Basra: UN agencies scramble to bring relief
Iraq: UN agencies scramble to bring relief, with special concern over Basra
Local employees of United Nations relief agencies fanned out inside Iraq and around its borders today to bring aid to the civilian population, with particular concern focused on the country's second city, Basra, where lack of water has raised the spectre of disease for its 1.7 millions residents, especially 100,000 children under the age of five.
"There must now be a threat of disease as tens of thousands of people in their homes, hospitals and care institutions attempt to cope and find what water they can from the river and other sources," UN Children's Fund (UNICEF) spokesman Geoffrey Keele told a briefing in Amman, Jordan, on the UN's relief activities. "Unfortunately, the river is also where sewage is dumped."
Noting UNICEF's role as the lead agency for water in the emergency and that this was the third day Basra was reported to be without water because of frequent power cuts, he said: "As UNICEF has warned, bad water costs lives, especially among the most vulnerable. And the children of Iraq are some of the most vulnerable people in the world.
"Not only are they suffering from high rates of malnutrition, in Basra there is the very real possibility now of child deaths, not only from the conflict, but from the additional effects of diarrhoea and dehydration. We estimate that at least 100,000 children under the age of five are at risk."
UNICEF is looking at ways to provide emergency water supplies as soon as conditions allow and is also at work in Baghdad focusing on the urgent need for clean water in the capital's hospitals, Mr. Keele said.

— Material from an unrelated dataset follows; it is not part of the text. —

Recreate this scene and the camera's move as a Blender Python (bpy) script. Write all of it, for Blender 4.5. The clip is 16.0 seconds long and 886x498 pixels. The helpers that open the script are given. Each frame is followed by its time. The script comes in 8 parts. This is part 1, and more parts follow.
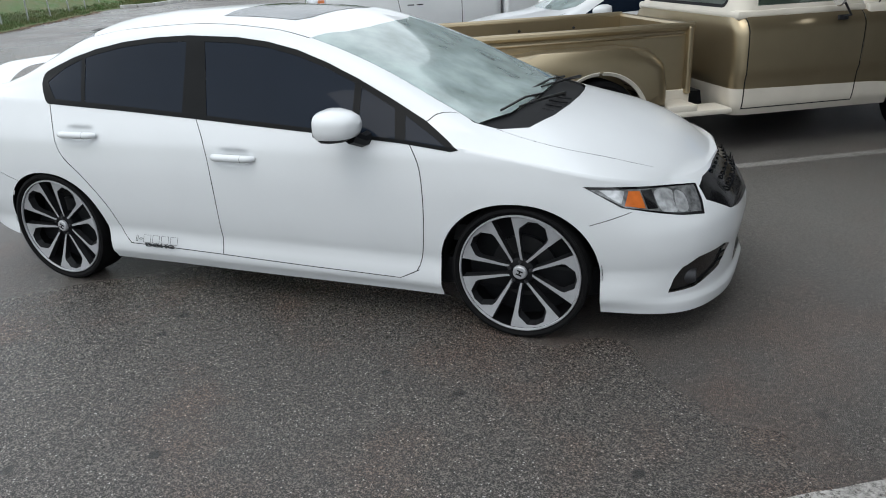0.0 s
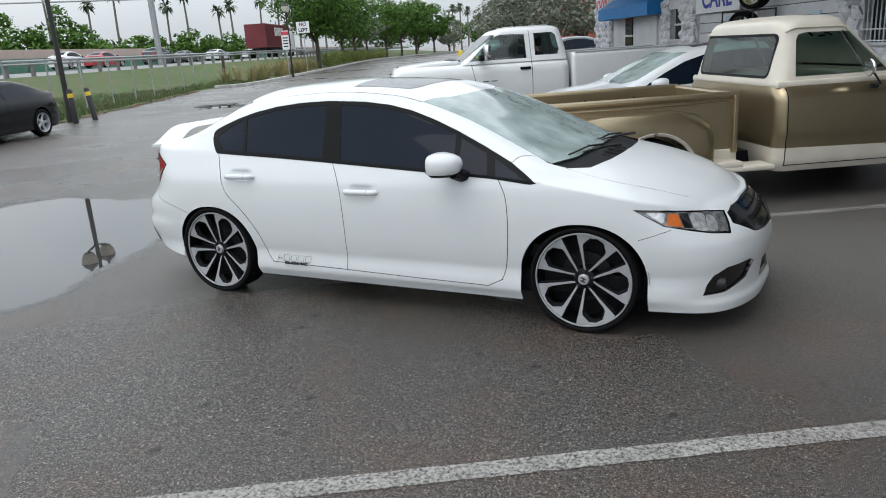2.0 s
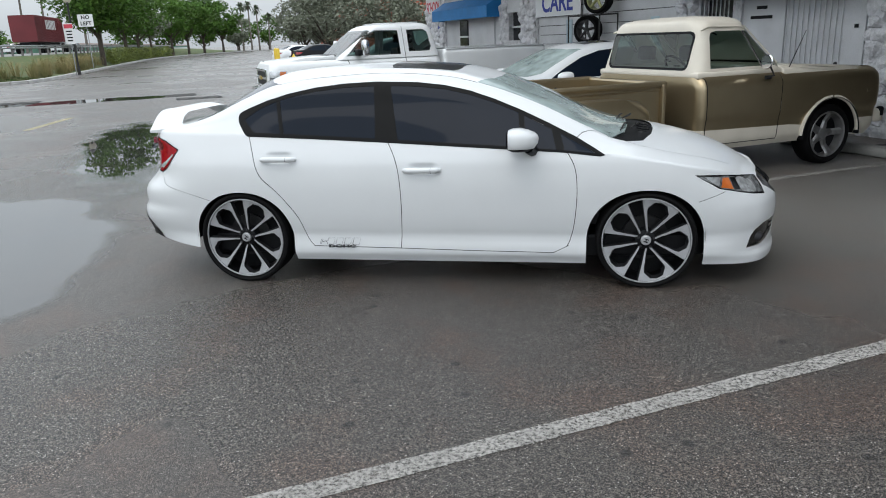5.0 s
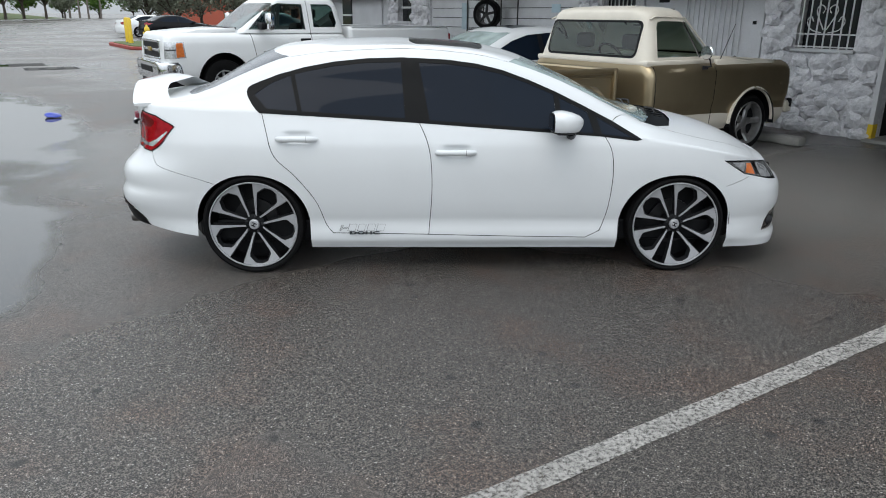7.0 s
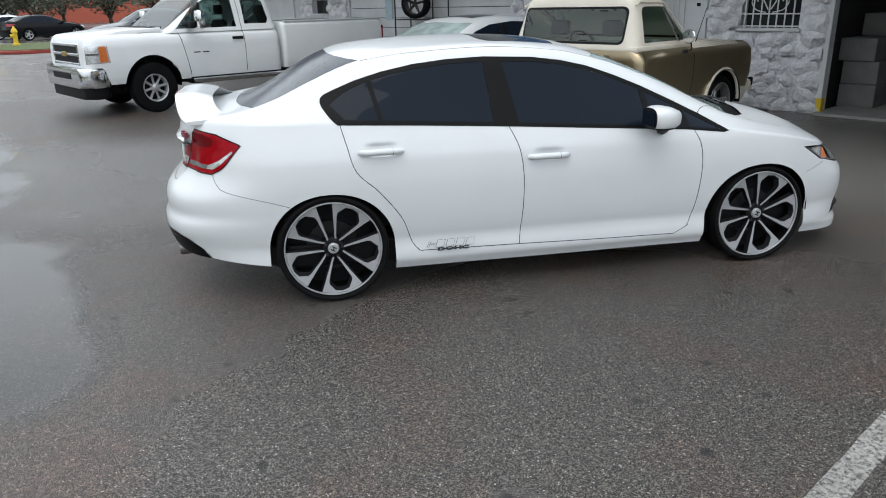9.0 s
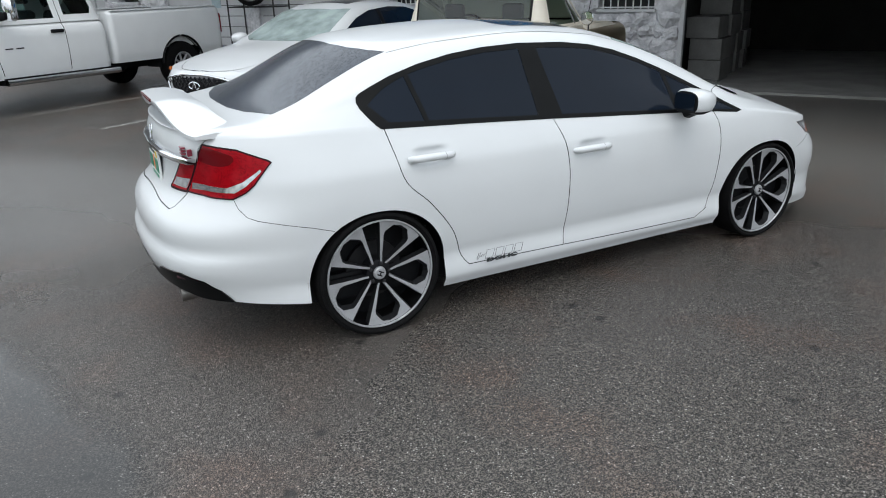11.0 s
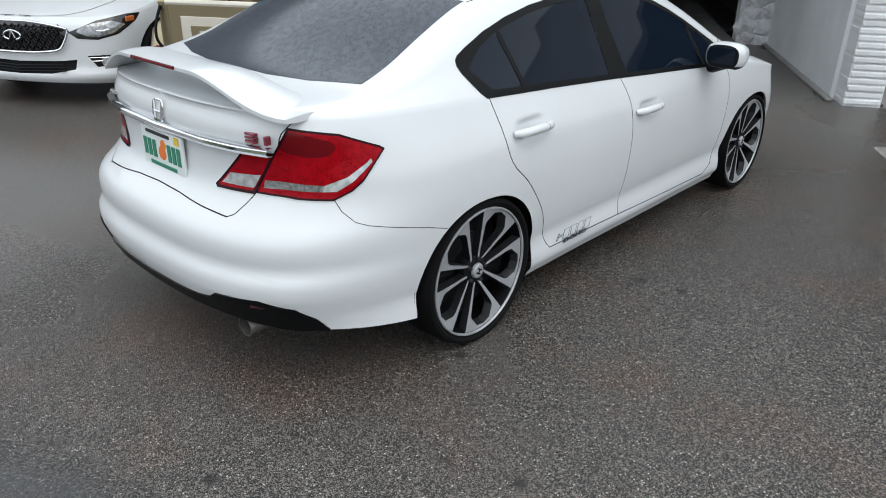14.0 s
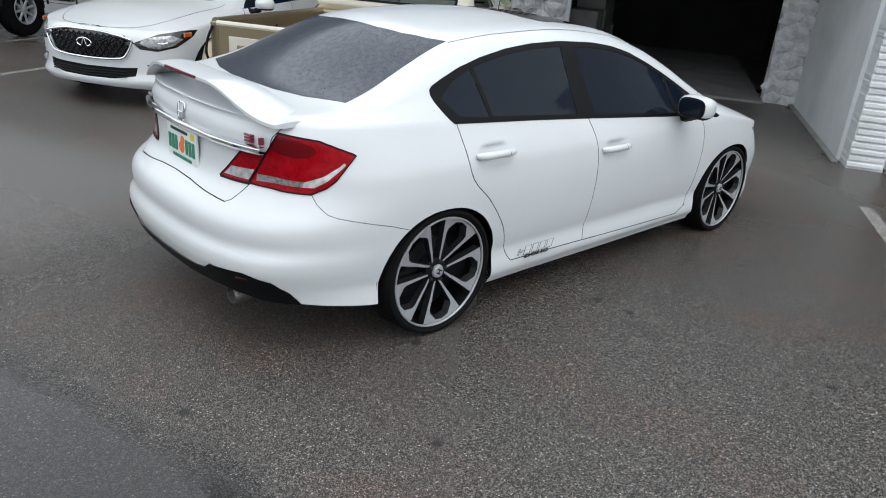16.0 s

The World Health Organization (WHO) added its voice to the concern, warning that the health situation could deteriorate quickly. It said teams from the International Committee of the Red Cross had managed to restore service for some 40 per cent of the population but that would only partially and temporarily cover needs.
Re-hydration is one of the most efficient and cost-effective measures against diarrhoea-related diseases, the second cause of mortality among children under the age of five, WHO spokesperson Fadela Chaib said, but the use of re-hydration salts requires clean water. In similar past situations in Iraq, diarrhoea diseases have accounted for 25 to 40 per cent of deaths during the acute phase of the emergency, with 80 per cent of deaths in under-two-year olds. Women and children will be the most affected group, she added.
The UN High Commissioner for the Refugees (UNHCR) said mobile teams based from the southwestern Iranian city of Ahwaz were monitoring the crossings from Iraq because the grim situation reported in Basra. Spokesman Peter Kessler said that further north along the frontier, a UNHCR team based in Khermanshah was visiting the Khosravi crossing today to check the frontier, following reports of attacks inside Iraq.
To the far north of Iraq, he said an eight-truck UNHCR convoy of relief items reached Silopi in southeastern Turkey this morning. Eight thousand mattresses from a regional stockpile at Iskenderun were being unloaded at the Red Crescent warehouse.
But no refugee movements were reported in the last 24 hours, he added.
For its part, the World Food Programme (WFP) said 19 trucks carrying about 380 tons of food offloaded their shipment in a warehouse in Erbil, where local staff are still working, for distribution under a nutrition programme in the northern provinces. Spokesman Khaled Mansour said the situation there was described as quiet but tense. People who had left Erbil because of the conflict were returning, he added.